China – China’s advantage is scale. Its population aged 60+ reached 297 million (21.1%) in 2023, anticipated to exceed 400 million by 2035. Initiatives like Healthy China 2030 are advancing data-driven health management, community wellness hubs, and premium longevity real estate. The silver economy is projected to exceed RMB 7 trillion (~$966B USD) by 2024, with anti-aging products and services expanding rapidly. Investors who bring localized insight, operational finesse, and cultural literacy can capture premium, first-mover opportunities in one of the most formidable longevity markets in the world.
Hong Kong & Taiwan – These hubs bridge scale and sophistication. Hong Kong’s seniors number 1.45 million, projected to reach 36% of the population by 2046, while Taiwan’s elderly population is 4.49 million (19.18%), soon entering “super-aged” territory. These markets offer financial sophistication, boutique wellness incubators, and luxury residential models, creating fertile ground for investors seeking to test or scale ventures with premium positioning and experiential focus.

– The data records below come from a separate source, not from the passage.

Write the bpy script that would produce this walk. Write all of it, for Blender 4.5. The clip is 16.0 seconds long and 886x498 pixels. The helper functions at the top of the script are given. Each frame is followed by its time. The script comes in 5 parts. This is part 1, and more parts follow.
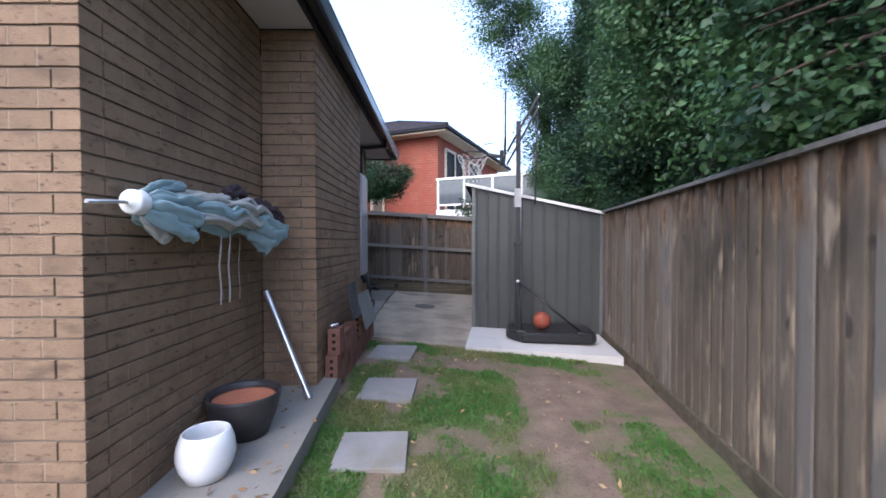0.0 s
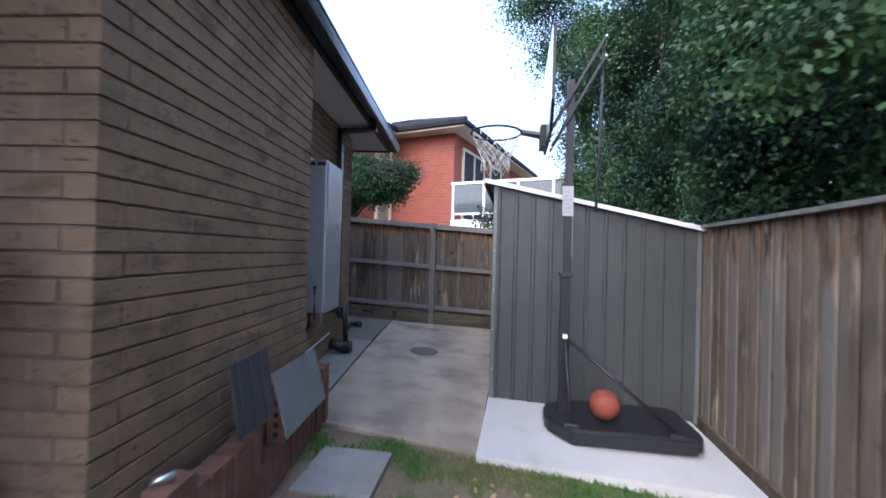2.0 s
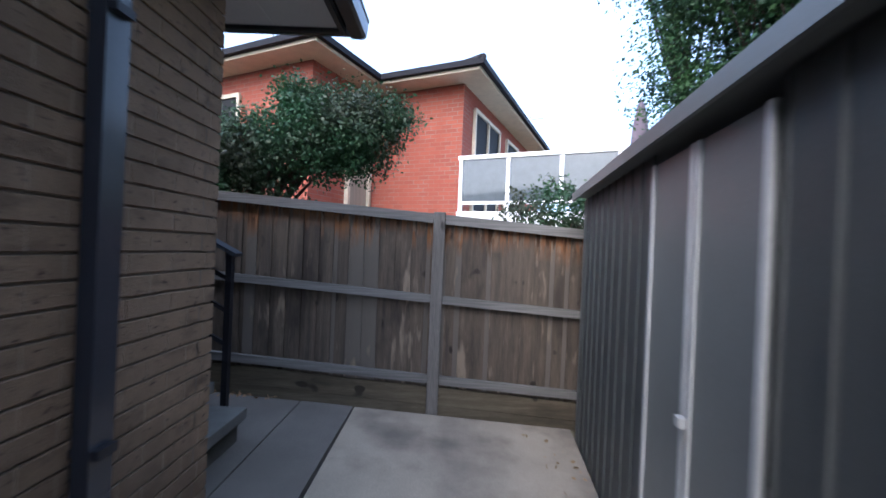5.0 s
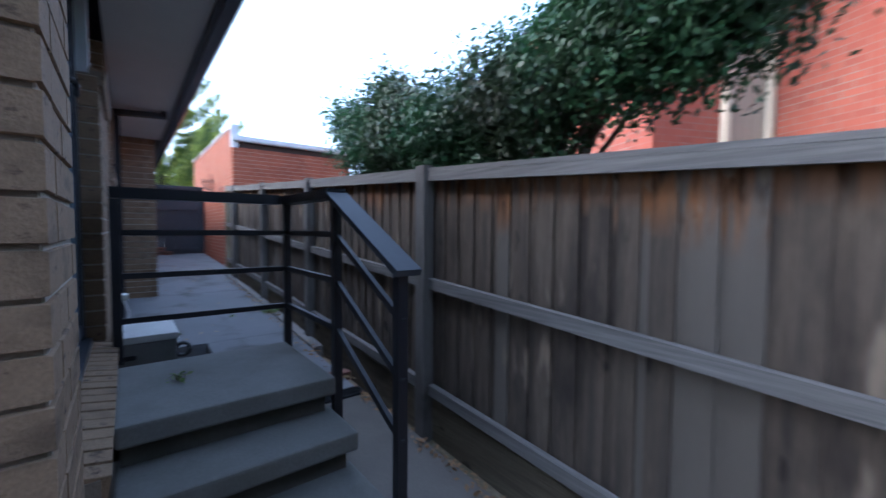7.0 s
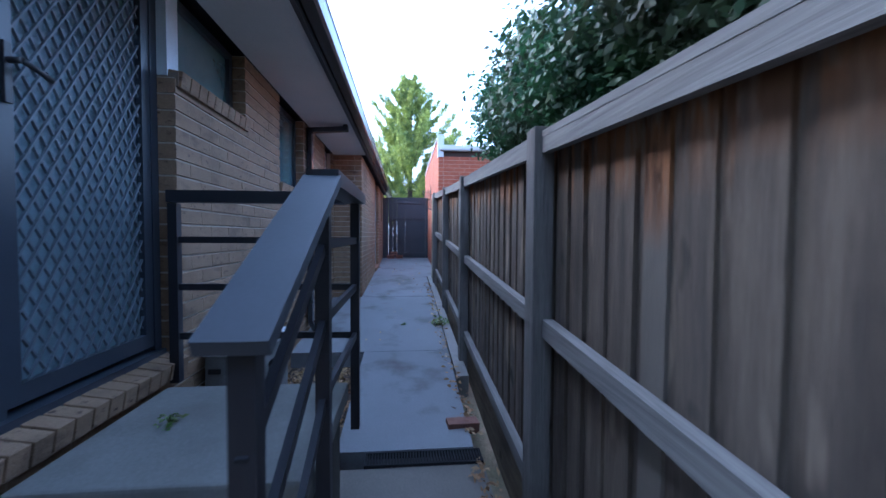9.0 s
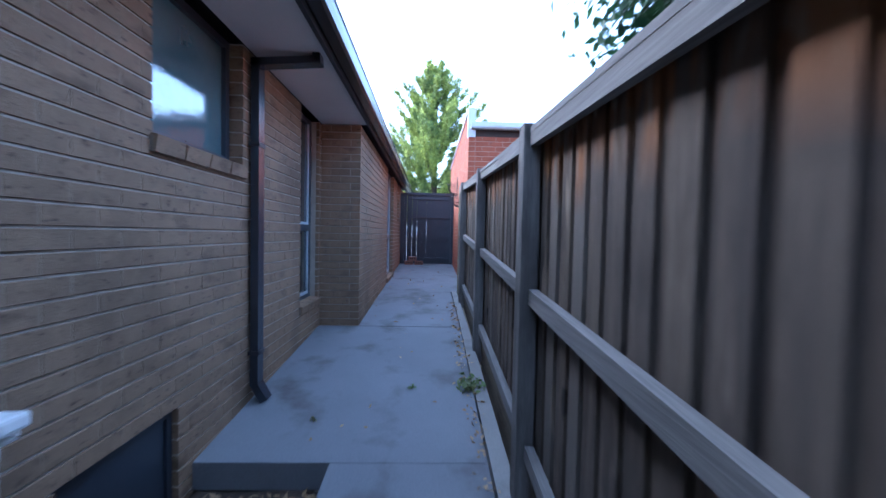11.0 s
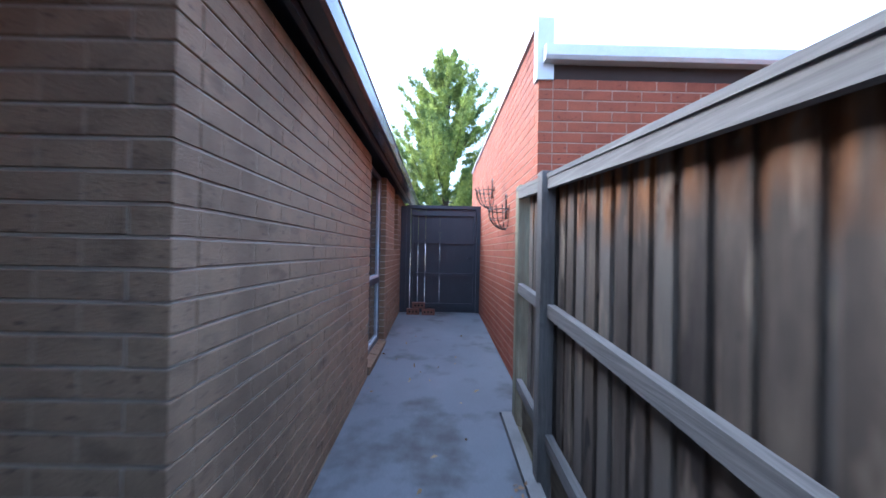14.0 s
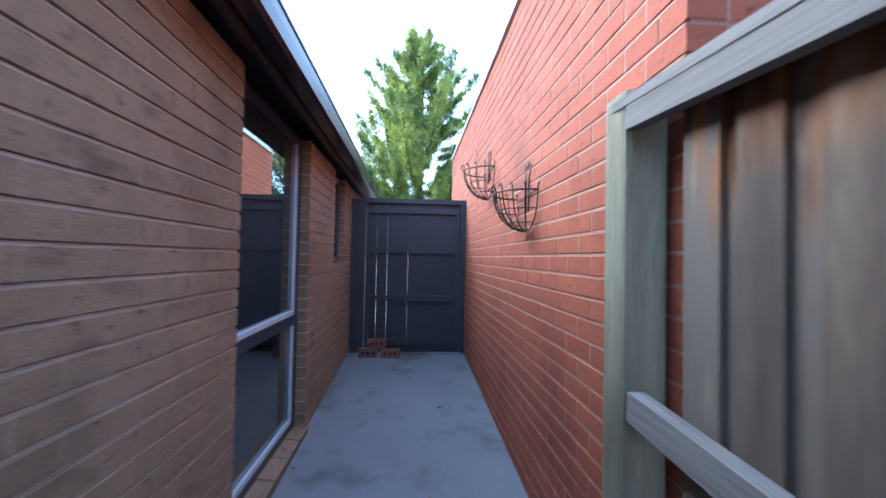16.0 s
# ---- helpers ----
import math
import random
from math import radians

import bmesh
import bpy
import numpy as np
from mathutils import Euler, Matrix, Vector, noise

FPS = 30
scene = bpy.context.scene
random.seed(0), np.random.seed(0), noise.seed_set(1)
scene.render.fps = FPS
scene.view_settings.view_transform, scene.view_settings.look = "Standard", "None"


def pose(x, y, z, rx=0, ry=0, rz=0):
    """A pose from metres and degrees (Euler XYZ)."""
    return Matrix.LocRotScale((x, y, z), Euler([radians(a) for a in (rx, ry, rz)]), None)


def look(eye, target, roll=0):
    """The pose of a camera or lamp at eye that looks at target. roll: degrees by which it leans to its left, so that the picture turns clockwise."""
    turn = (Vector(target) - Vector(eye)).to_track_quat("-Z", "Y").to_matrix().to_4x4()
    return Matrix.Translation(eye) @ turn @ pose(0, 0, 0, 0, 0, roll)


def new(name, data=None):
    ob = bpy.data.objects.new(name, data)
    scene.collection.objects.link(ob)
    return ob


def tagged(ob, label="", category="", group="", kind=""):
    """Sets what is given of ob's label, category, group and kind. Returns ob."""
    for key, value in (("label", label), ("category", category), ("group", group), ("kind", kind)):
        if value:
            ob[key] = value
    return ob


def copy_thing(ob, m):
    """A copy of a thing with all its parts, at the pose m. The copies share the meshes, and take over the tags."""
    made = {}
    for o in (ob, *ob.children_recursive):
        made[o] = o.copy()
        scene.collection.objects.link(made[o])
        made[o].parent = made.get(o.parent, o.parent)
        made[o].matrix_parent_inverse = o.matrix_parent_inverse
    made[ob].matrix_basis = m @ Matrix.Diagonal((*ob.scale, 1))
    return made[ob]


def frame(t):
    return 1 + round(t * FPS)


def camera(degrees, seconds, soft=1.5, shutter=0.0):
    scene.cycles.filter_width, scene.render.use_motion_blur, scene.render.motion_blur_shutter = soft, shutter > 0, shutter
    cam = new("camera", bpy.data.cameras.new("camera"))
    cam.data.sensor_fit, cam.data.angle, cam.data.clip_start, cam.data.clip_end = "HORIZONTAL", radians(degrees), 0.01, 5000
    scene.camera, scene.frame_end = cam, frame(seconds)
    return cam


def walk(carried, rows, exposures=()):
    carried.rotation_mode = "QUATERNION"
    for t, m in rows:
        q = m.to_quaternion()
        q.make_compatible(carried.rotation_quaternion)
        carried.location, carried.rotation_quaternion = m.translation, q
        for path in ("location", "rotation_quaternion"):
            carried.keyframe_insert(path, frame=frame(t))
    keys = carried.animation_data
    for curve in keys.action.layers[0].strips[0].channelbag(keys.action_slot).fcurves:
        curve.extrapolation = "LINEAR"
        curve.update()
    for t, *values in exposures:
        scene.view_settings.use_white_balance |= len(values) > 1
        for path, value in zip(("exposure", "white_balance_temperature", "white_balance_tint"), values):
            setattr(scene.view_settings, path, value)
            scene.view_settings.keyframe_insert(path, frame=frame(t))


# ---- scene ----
cam = camera(95.9, 16.0, shutter=0.5)
PATH = [
    (0, (0.447, 0.097, 1.222), (0.463, 2.096, 1.189), -0.1),
    (0.5, (0.649, 0.437, 1.231), (0.542, 2.434, 1.19), 0.4),
    (1, (0.706, 0.997, 1.269), (0.6, 2.994, 1.217), 0.8),
    (1.5, (0.69, 1.556, 1.312), (0.601, 3.553, 1.259), 1.2),
    (2, (0.606, 2.177, 1.374), (0.525, 4.176, 1.39), 1.5),
    (2.5, (0.546, 2.77, 1.402), (0.533, 4.769, 1.441), 1.5),
    (3, (0.4, 3.393, 1.444), (0.409, 5.392, 1.489), 2.1),
    (3.5, (0.27, 3.983, 1.505), (0.296, 5.982, 1.546), 2.4),
    (3.7, (0.226, 4.25, 1.515), (0.261, 6.25, 1.552), 2.5),
    (5.8, (0.151, 6.991, 1.595), (-0.061, 8.98, 1.569), 2.2),
    (6, (0.104, 7.24, 1.585), (-0.346, 9.189, 1.554), 2.0),
    (6.5, (-0.022, 7.721, 1.651), (-1.122, 9.388, 1.535), 0.7),
    (7, (-0.096, 8.099, 1.632), (-1.661, 9.34, 1.537), 0.4),
    (7.5, (-0.245, 8.427, 1.622), (-2.082, 9.214, 1.541), -0.4),
    (8, (-0.404, 8.761, 1.643), (-2.333, 9.283, 1.569), -0.4),
    (8.5, (-0.554, 9.041, 1.611), (-2.522, 9.388, 1.545), -0.7),
    (8.7, (-0.621, 9.145, 1.619), (-2.603, 9.402, 1.55), -0.4),
    (10.8, (-2.576, 9.319, 1.695), (-4.573, 9.386, 1.623), 1.5),
    (11, (-2.842, 9.321, 1.685), (-4.84, 9.385, 1.617), 1.2),
    (11.5, (-3.48, 9.313, 1.747), (-5.478, 9.36, 1.678), 1.1),
    (12, (-4.141, 9.251, 1.827), (-6.14, 9.29, 1.762), 1.3),
    (12.5, (-4.738, 9.255, 1.884), (-6.738, 9.289, 1.84), 1.3),
    (13, (-5.378, 9.216, 1.932), (-7.377, 9.244, 1.938), 1.4),
    (13.5, (-5.978, 9.259, 1.972), (-7.978, 9.275, 1.988), 1.1),
    (14, (-6.627, 9.165, 2.005), (-8.626, 9.191, 2.019), 1.1),
    (14.5, (-7.205, 9.163, 2.033), (-9.205, 9.193, 2.049), 1.0),
    (15.5, (-8.288, 9.202, 2.125), (-10.285, 9.297, 2.157), 1.1),
    (16, (-8.851, 9.254, 2.1), (-10.845, 9.408, 2.146), 1.1),
]
walk(cam, [(t, look(e, g, r)) for t, e, g, r in PATH], [(0, 2.05, 5350, 16), (3.7, 2.3, 5150, 14), (6, 2.45, 5250, 12), (8, 3.03, 4750, 12), (11, 3.28, 4600, 12), (14, 3.22, 4900, 10), (16, 3.1, 4750, 6)])

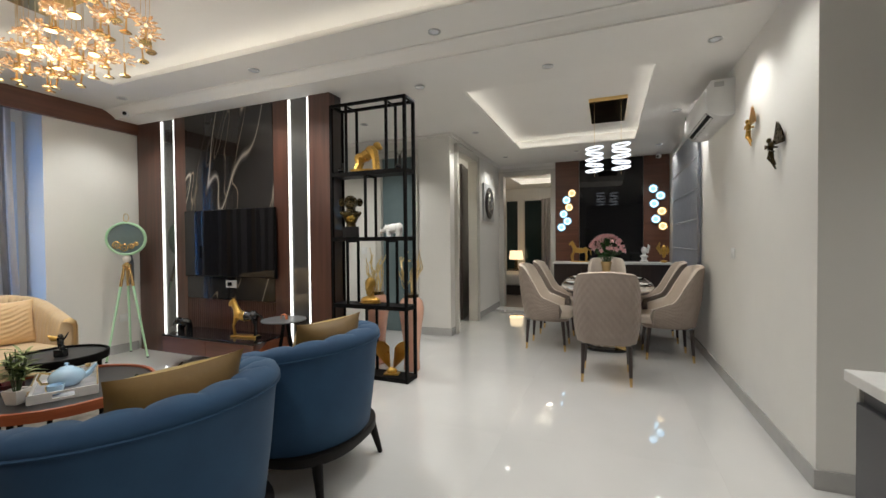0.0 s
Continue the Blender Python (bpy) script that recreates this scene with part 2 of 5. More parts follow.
def grid(rows, closed_u=False, closed_v=False, bm=None, cap=False):
    """A skin over rows of points."""
    bm = bm or bmesh.new()
    vs = [[bm.verts.new(p) for p in row] for row in rows]
    nu, nv = len(vs), len(vs[0])
    for i in range(nu if closed_u else nu - 1):
        for j in range(nv if closed_v else nv - 1):
            a, b, c, d = vs[i][j], vs[(i + 1) % nu][j], vs[(i + 1) % nu][(j + 1) % nv], vs[i][(j + 1) % nv]
            quad = []
            for v in (a, b, c, d):
                if v not in quad:
                    quad.append(v)
            if len(quad) > 2:
                bm.faces.new(quad)
    if cap and closed_v:
        for row in (vs[0], vs[-1]):
            bm.faces.new(row)
    return bm


def lathe(profile, seg=32, bm=None, squash=(1, 1)):
    """A turned shape from (radius, height) pairs, from the bottom to the top."""
    rows = [[(max(r, 0.0004) * math.cos(a) * squash[0], max(r, 0.0004) * math.sin(a) * squash[1], z) for a in np.linspace(0, 2 * math.pi, seg, False)] for r, z in profile]
    return grid(rows, closed_v=True, bm=bm, cap=True)


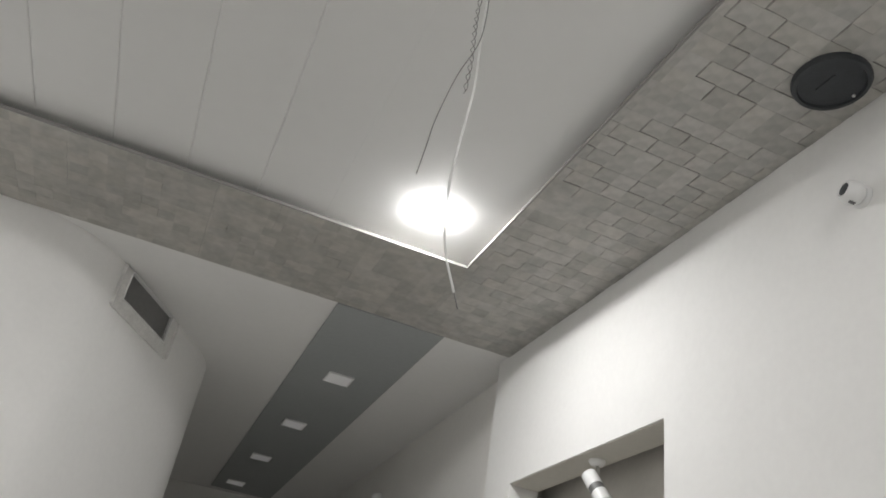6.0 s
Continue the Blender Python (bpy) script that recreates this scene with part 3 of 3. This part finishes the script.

Strategic Perspective for Investors
True value emerges where residential, cognitive, and lifestyle experiences converge seamlessly, creating ecosystems rather than isolated offerings. Success in East Asia is reserved for investors who combine capital with operational insight, cultural intelligence, and strategic foresight, capturing first-mover advantage in markets defined by exclusivity, sophistication, and systemic longevity.
Closing Thought
East Asia demonstrates what occurs when longevity becomes a national philosophy, not a mere market segment. For investors, the insight is unmistakable: success does not come from merely entering a market—it comes from aligning with a vision of living better, longer, and more elegantly.